Another affirmation is the shedding forth of the Holy Spirit on the church of the living God. Before Jesus left, he said to wait for the promise of the Father. What if those 120 had gathered in that upper room praying, "Oh, God, send the promise," and nothing had come? He would have been finished: just another wandering Hebrew rabbi, an intertestamental figure. Who knows what would have happened? Nothing. But on that day, 50 days after, there came the sound of the echo of a rushing mighty wind and cloven tongues of fire, and it was the affirmation of the truth of his statement: "It is finished."

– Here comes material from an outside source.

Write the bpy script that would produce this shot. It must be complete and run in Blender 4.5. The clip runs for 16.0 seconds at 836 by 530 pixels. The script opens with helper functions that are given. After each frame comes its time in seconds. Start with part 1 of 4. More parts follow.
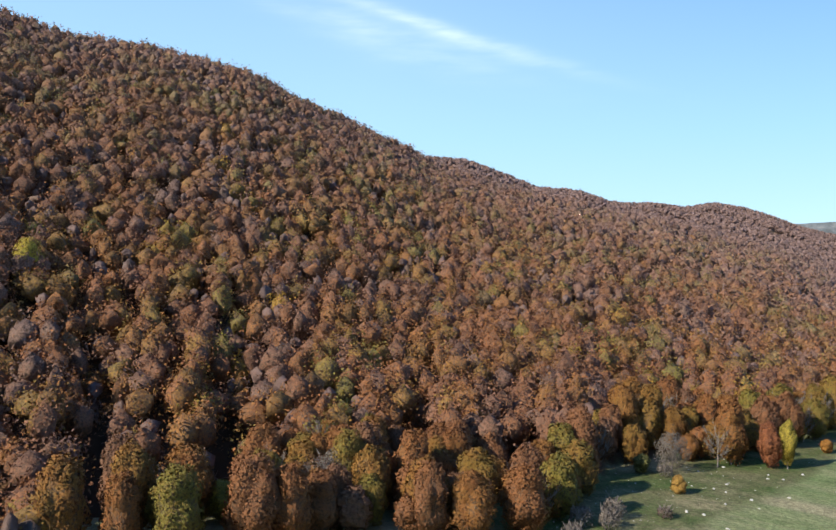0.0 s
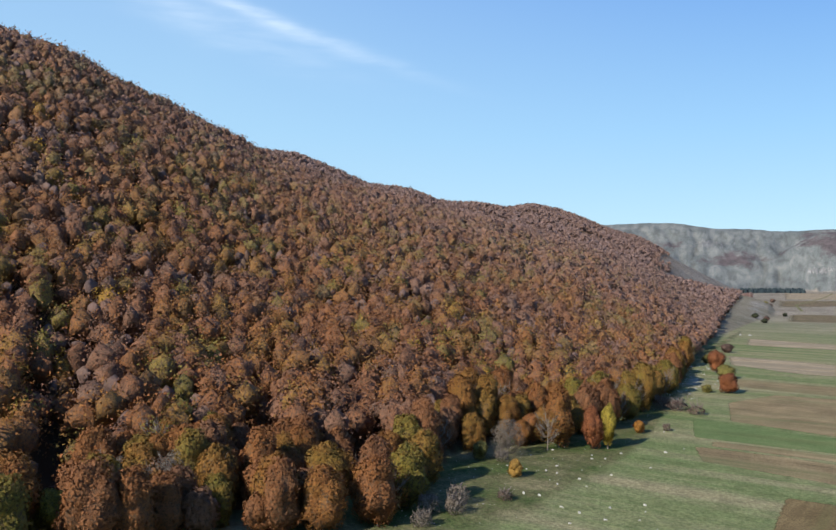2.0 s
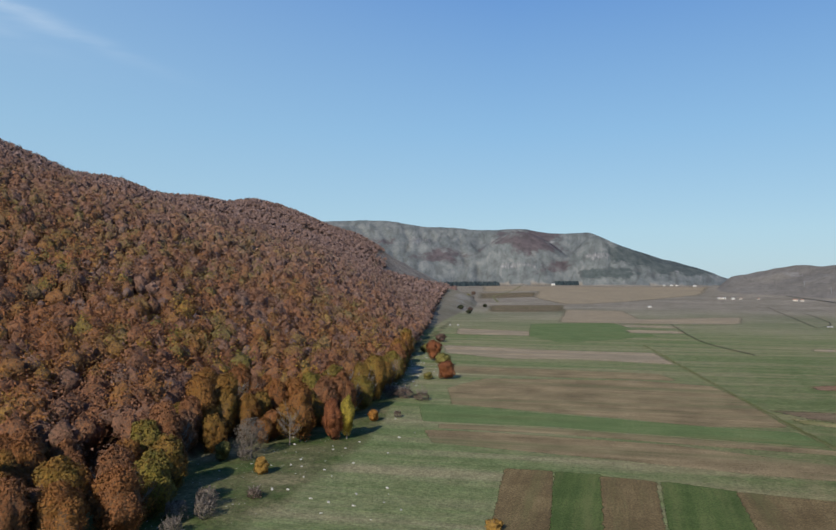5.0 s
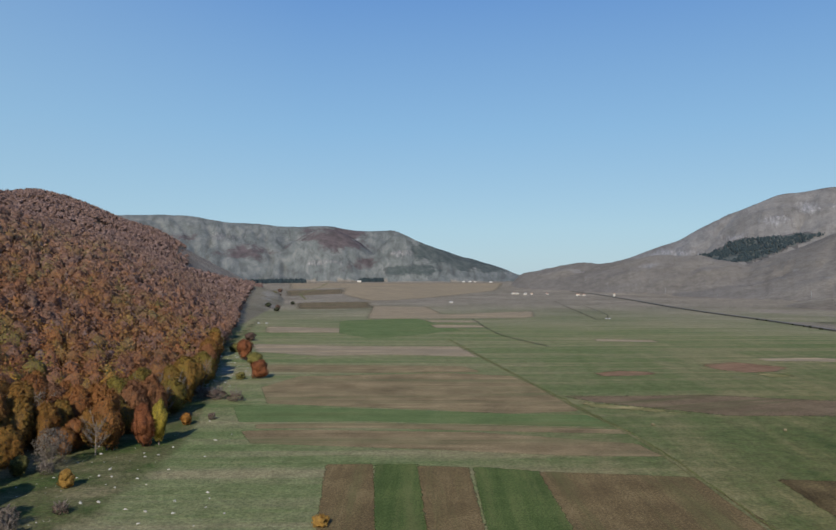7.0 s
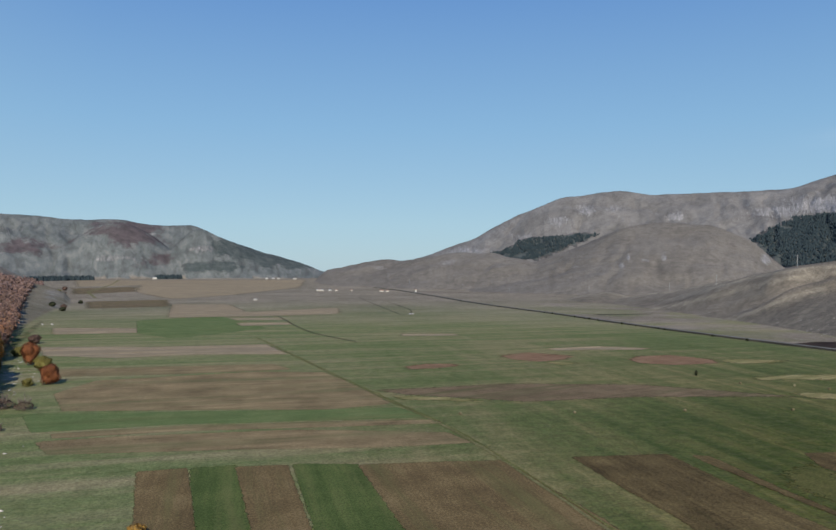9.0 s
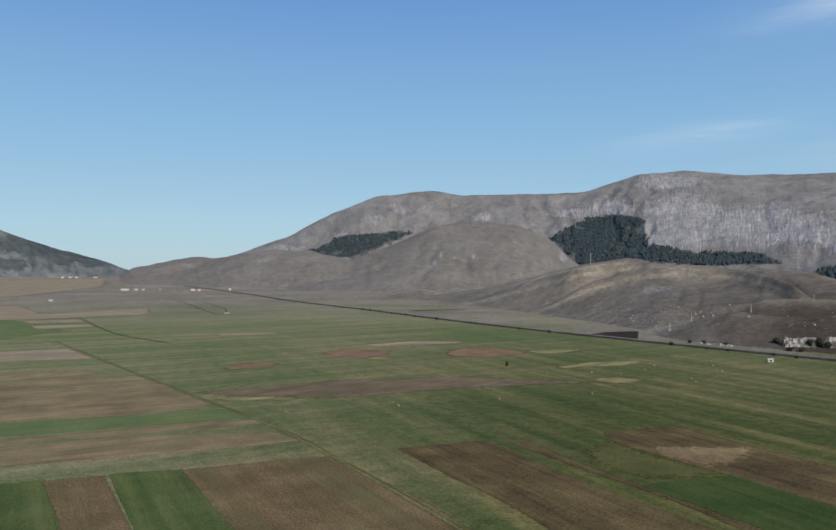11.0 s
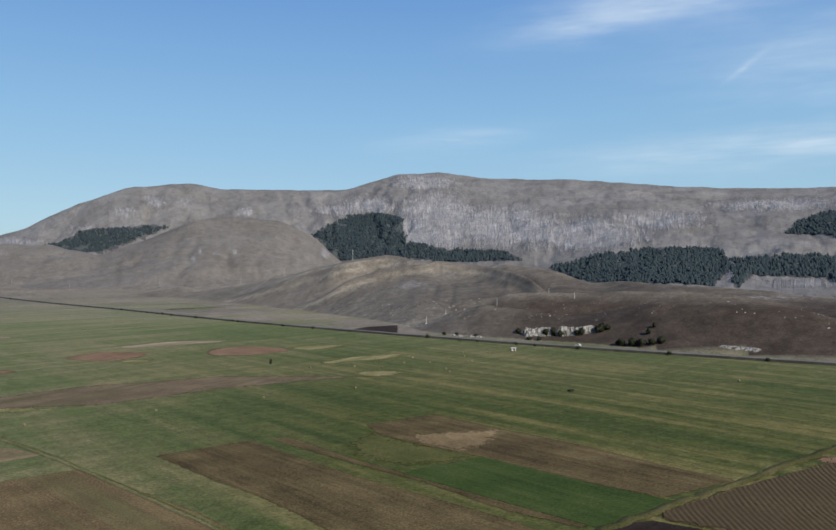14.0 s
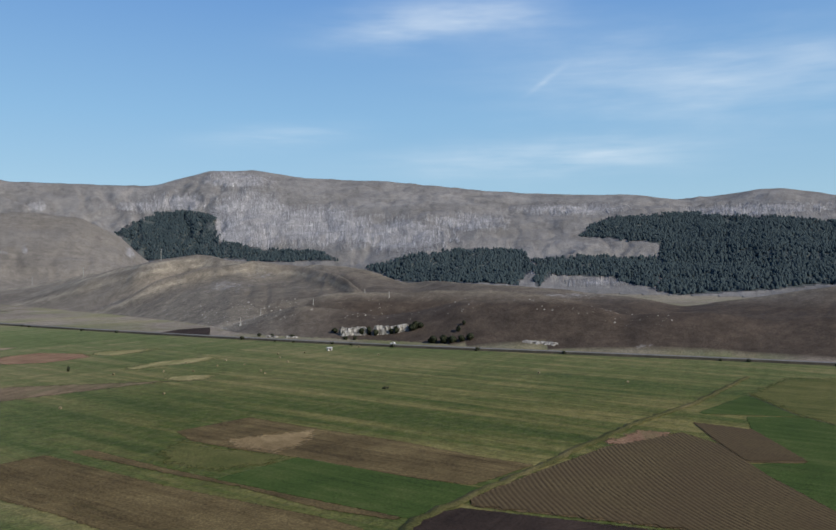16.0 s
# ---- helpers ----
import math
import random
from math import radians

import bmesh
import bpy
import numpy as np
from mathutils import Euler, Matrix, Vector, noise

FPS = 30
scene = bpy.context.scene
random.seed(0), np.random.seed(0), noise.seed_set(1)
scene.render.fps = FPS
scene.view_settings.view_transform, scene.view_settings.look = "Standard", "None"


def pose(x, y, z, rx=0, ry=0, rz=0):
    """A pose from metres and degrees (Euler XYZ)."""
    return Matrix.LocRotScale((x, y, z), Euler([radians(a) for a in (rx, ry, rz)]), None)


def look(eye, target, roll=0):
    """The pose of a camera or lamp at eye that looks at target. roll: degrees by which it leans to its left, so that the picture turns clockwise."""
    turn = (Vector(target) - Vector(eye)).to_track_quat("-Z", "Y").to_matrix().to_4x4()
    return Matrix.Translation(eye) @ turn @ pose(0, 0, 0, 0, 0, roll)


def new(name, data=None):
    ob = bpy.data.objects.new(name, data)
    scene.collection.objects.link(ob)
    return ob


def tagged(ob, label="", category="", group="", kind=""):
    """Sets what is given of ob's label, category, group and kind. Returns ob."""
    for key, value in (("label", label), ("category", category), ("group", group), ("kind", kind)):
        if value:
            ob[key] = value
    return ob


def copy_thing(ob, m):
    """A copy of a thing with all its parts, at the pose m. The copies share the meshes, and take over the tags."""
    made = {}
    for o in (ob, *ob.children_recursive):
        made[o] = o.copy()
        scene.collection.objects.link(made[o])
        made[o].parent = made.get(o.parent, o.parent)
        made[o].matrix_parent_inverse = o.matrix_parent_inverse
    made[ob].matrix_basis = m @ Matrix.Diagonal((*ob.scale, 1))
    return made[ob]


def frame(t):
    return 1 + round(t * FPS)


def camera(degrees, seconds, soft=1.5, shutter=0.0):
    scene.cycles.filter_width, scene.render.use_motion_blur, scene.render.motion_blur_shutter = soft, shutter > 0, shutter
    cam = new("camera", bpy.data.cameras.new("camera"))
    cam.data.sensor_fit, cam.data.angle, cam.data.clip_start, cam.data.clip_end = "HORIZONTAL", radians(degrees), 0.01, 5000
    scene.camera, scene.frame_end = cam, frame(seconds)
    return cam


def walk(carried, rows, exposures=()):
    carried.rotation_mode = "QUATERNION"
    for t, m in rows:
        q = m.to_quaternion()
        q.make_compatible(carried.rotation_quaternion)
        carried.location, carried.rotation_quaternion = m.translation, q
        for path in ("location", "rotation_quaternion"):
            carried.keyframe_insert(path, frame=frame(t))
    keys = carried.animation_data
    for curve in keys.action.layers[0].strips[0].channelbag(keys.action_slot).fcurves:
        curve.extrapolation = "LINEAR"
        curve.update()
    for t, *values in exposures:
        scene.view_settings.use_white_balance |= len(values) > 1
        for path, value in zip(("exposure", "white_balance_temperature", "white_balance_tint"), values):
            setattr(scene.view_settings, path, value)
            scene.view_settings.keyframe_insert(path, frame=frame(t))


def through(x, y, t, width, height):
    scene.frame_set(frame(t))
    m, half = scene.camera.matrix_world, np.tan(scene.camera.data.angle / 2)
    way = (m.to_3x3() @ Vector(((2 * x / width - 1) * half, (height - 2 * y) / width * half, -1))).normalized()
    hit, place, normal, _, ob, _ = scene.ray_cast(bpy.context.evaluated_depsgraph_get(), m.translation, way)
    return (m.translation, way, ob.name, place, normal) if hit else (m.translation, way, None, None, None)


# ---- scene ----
FIELD = 58.03
cam = camera(FIELD, 16.0, soft=1.6)

# seconds, x, y, z, pitch, roll, yaw
ROWS = [
    (0.0, 14.52, 14.42, 59.37, 1.286, -0.524, 48.850),
    (0.5, 13.38, 13.44, 59.26, 1.173, -0.620, 45.699),
    (1.0, 12.34, 12.46, 59.07, 1.080, -0.814, 42.531),
    (1.5, 11.28, 11.46, 58.92, 1.079, -0.823, 39.288),
    (2.0, 10.30, 10.46, 58.85, 1.079, -0.747, 35.854),
    (2.5, 9.42, 9.42, 58.86, 1.068, -0.652, 32.420),
    (3.0, 8.58, 8.34, 58.93, 1.040, -0.570, 29.037),
    (5.5, 3.45, 2.77, 59.60, 0.901, -0.304, 11.131),
    (6.0, 2.39, 1.75, 59.71, 0.877, -0.283, 7.577),
    (6.5, 1.28, 0.78, 59.79, 0.829, -0.203, 3.806),
    (7.0, -0.00, 0.00, 60.00, 0.756, -0.178, 0.000),
    (7.5, -1.34, -0.68, 60.15, 0.690, -0.173, -3.742),
    (8.0, -2.66, -1.21, 60.14, 0.640, -0.167, -7.459),
    (8.5, -4.08, -1.68, 60.17, 0.586, -0.189, -11.223),
    (9.0, -5.52, -1.97, 60.23, 0.534, -0.145, -14.892),
    (9.5, -6.78, -2.09, 60.23, 0.498, -0.111, -18.449),
    (12.0, -11.36, -2.49, 60.21, 0.215, 0.130, -34.949),
    (12.5, -11.42, -2.50, 60.31, 0.137, 0.130, -37.633),
    (13.0, -11.49, -2.55, 60.43, 0.092, 0.114, -40.514),
    (13.5, -11.64, -2.57, 60.56, 0.053, 0.103, -43.623),
    (14.0, -11.90, -2.66, 60.74, 0.051, 0.045, -46.771),
    (14.5, -12.16, -2.95, 60.80, 0.044, -0.004, -49.904),
    (15.0, -12.44, -3.23, 60.91, 0.053, 0.011, -53.263),
    (15.5, -12.78, -3.47, 60.91, 0.058, -0.013, -56.885),
    (16.0, -13.20, -3.66, 60.80, 0.050, 0.004, -60.663),
]
walk(cam, [(t, pose(x, y, z, 90 + pitch, roll, yaw)) for t, x, y, z, pitch, roll, yaw in ROWS], exposures=[(0.0, 0.79), (1.0, 0.68), (2.0, 0.5), (3.0, 0.32), (5.5, 0.04), (7.0, 0.0), (9.0, -0.04), (12.5, 0.05), (16.0, 0.08)])

# ---- sky and sun ----
SUN_AZ, SUN_EL = 190.0, 31.0


def toward(az, el):
    """Unit vector to a bearing, clockwise from +y, and a height in degrees."""
    a, e = radians(az), radians(el)
    return Vector((math.sin(a) * math.cos(e), math.cos(a) * math.cos(e), math.sin(e)))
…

WHAT DO WE DO NOW THAT IT IS FINISHED?

PRAISE
Jesus paid it all, all to him I owe. This doesn’t mean that Jesus is looking for payment but praise.
Romans 12:1–2 ESV
I appeal to you therefore, brothers, by the mercies of God, to present your bodies as a living sacrifice, holy and acceptable to God, which is your spiritual worship. Do not be conformed to this world, but be transformed by the renewal of your mind, that by testing you may discern what is the will of God, what is good and acceptable and perfect.
Romans 12:1 The Message
So here’s what I want you to do, God helping you: Take your everyday, ordinary life—your sleeping, eating, going-to-work, and walking-around life—and place it before God as an offering. Embracing what God does for you is the best thing you can do for him.
PARTICIPATION
Our gathering at this table is an abiding reminder. It is finished. Our participation is not a ritual but a reminder. A reminder of the pain, plan, and payment of our redemption. Communion is a weekly renewal of our commitment by pondering our position But you are a chosen race, a royal priesthood, a holy nation, a people for his own possession, and by proclaiming our possession that you may proclaim the excellencies of him who called you out of darkness into his marvelous light.